In questo modo si riuscirebbe, dunque, ad analizzare il comportamento delle applicazioni all’interno di tutta la catena (dagli end point agli utenti, dalle identità all’accesso) e ciò in correlazione all’utilizzo di soluzioni di intelligenza artificiale e cloud (individuando anche le migliori modalità per proteggere il cloud).
Limitare, dunque, quello che viene definito “il rumore di fondo” e non concentrarsi esclusivamente sull’identificazione delle minacce (pur nella consapevolezza della rilevanza che tale attività rappresenta) permette di ridurre il perimetro d’attacco perché in questo modo l’utente, qualora dovessero verificarsi delle anomalie, riuscirebbe ad intervenire con grande precisione. La raccomandazione è, quindi, quella di spostarsi da un approccio legato alla ricerca del malware ad uno basato sull’analisi di cosa stia effettivamente funzionando nell’infrastruttura (security by design e by default), partendo sempre dal presupposto che è l’infrastruttura stessa a dare il contesto di quanto sta accadendo, permettendo di aumentare la visibilità.
Oltre alla riduzione dei tool di sicurezza bisogna, inoltre, promuovere una maggiore collaborazione tra i team di sicurezza e IT, intervenendo sui silos.
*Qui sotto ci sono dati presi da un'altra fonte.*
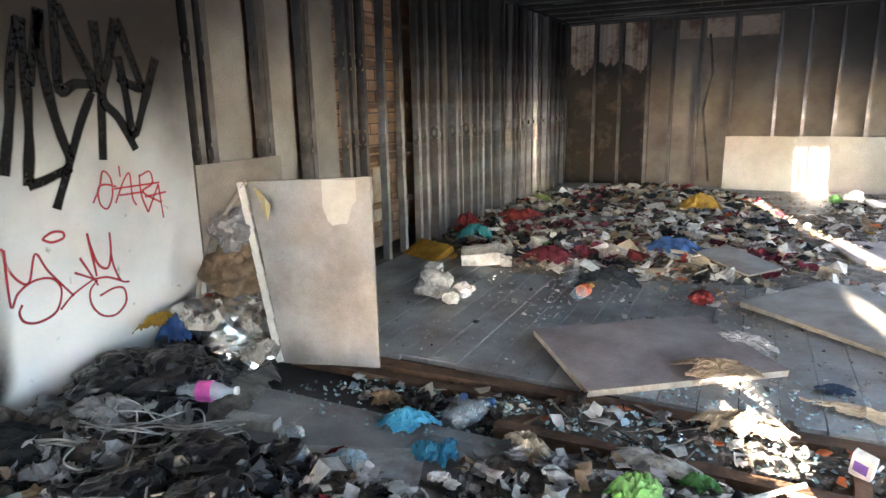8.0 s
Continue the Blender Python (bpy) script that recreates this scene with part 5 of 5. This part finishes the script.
rag_thing("dry_leaves", "curled dry brown leaves on the floor", "leaves", M_BRCARD, 2.0, 3.5, 0.2, 0.15, 0.09, 96)
rag_thing("corridor_rag", "dark greenish rag on the corridor floor", "rag", M_DARK, -3.32, 2.6, 0.3, 0.2, 0.06, 97, z=0.01)
for i, (dx, dy, s, mm) in enumerate(((-0.02, 4.32, 0.09, M_PAPER), (-1.05, 4.05, 0.1, M_PAPER), (-1.45, 4.1, 0.12, M_PALEBL), (-0.6, 4.15, 0.08, M_PAPER), (-1.0, 4.45, 0.08, M_PAPER), (-0.35, 4.6, 0.09, M_PAPER))):
    rag_thing("paper_scrap", "crumpled pale paper scrap on rubbish", "paper", mm, dx, dy, s * 2.2, s * 1.6, 0.06, 100 + i)

# more single pieces
for i, (x, y, rz, c, k, lb) in enumerate(((-2.82, 3.45, 30, M_BLUER, M_PAPER, "dusty blue bottle by the skirting"), (-2.7, 3.6, 100, M_CLEAR, M_REDR, "dusty clear bottle in the leaf litter"), (-2.75, 3.95, 10, M_BRCARD, M_PAPER, "dusty brown bottle in the leaf litter"), (-2.2, 4.4, 60, M_CLEAR, M_PAPER, "dusty clear bottle on grey rags"), (-1.2, 4.4, 20, M_CLEAR, M_BLUER, "dusty clear bottle on grey rags"))):
    bottle(lb, x, y, rz, c, k, 0.028, 0.17)
carton("wood_slat", "short pale splintered slat on rubbish", "slat", -1.95, 4.75, pose(0, 0, 0, 0, 4, 35), 0.3, 0.09, 0.02, M_PALE)
carton("tetra_pack", "crushed red carton in the heap", "carton", -0.7, 9.0, pose(0, 0, 0, 10, 20, 30), 0.2, 0.1, 0.07, M_REDR)
carton("tetra_pack", "crushed white carton in the heap", "carton", -1.7, 9.3, pose(0, 0, 0, 10, 8, 70), 0.24, 0.12, 0.08, M_PAPER, M_GREEN)
carton("tetra_pack", "crushed white carton in the heap", "carton", -0.2, 10.2, pose(0, 0, 0, 5, 12, 10), 0.26, 0.12, 0.06, M_PAPER, M_REDR)
board("fallen_board", "flat tan card lying on the heap", pose(-1.3, 10.6, 0.13, 4, 3, 30), 0.5, 0.3, 0.015, M_LEAN)
board("fallen_board", "flat dark board lying on the heap", pose(-0.6, 12.6, 0.12, 3, 2, -10), 0.9, 0.6, 0.015, M_PANEL)
bottle("clear water bottle lying beside the turquoise bag", -1.08, 5.86, 100, M_CLEAR, M_BLUER, 0.05, 0.26)
bag_thing("grey_jar", "small round translucent jar on the floor", "jar", M_CLEAR, -1.63, 5.27, 0.06, 1.0, 111)
rag_thing("printed_wrapper", "creased red and blue printed wrapper", "wrapper", M_PALEBL, -1.30, 5.22, 0.22, 0.16, 0.05, 112, 20)
rag_thing("printed_wrapper", "creased red printed wrapper strip", "wrapper", M_REDR, -1.36, 5.26, 0.16, 0.05, 0.05, 113, 30)
rag_thing("turquoise_cloth", "twisted turquoise plastic strip", "plastic bag", M_CYAN, -0.94, 5.46, 0.12, 0.24, 0.07, 114, 15)
rag_thing("brown_scrap", "brown crushed cloth beside the bag", "cloth", M_BRCARD, -1.48, 5.86, 0.28, 0.14, 0.08, 115)
rag_thing("torn_wallpaper", "torn brown and white printed paper", "paper", M_TAN, -0.62, 5.62, 0.34, 0.16, 0.09, 116, -35)
for i, (x, y, s0) in enumerate(((-2.68, 5.28, 0.19), (-2.48, 5.42, 0.17), (-2.27, 5.40, 0.12))):
    bag_thing("bin_bag", "glossy black bin bag against the tagged wall", "bin bag", M_BLACKR, x, y, s0, 0.75, 120 + i, z=0.06)
for k in range(9):
    bm = bmesh.new()
    pts = []
    for i in range(31):
        u = i / 30
        px, py = -2.48 + 0.62 * u + 0.03 * math.sin(5 * u + k), 4.55 + 0.055 * k + (0.62 - 0.05 * k) * u + 0.05 * math.sin(6 * u + 1.7 * k)
        pts.append((px, py, ground_z(px, py) + 0.07 + 0.02 * math.sin(7 * u + k)))
    tube(bm, pts, 0.0045, 5)
    tagged(part("white_cable", bm, M_PAPER, smooth=True), "loose white electric cables on rubbish", "cable", "loose cables")
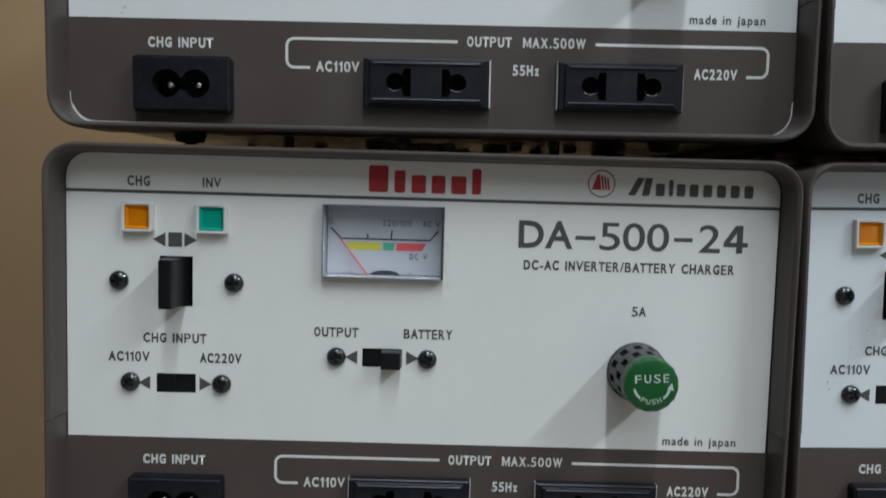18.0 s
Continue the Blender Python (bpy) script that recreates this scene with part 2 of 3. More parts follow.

Infine, accanto al concetto di distanziamento sociale, sarà bene citare anche quello del distanziamento digitale: in seguito al lockdown, che ha costretto le persone a lavorare e studiare da remoto, le mura domestiche sono diventate i principali luoghi di lavoro, facendo così emergere l’esigenza di separare vita privata e professionale e di avere una doppia connettività.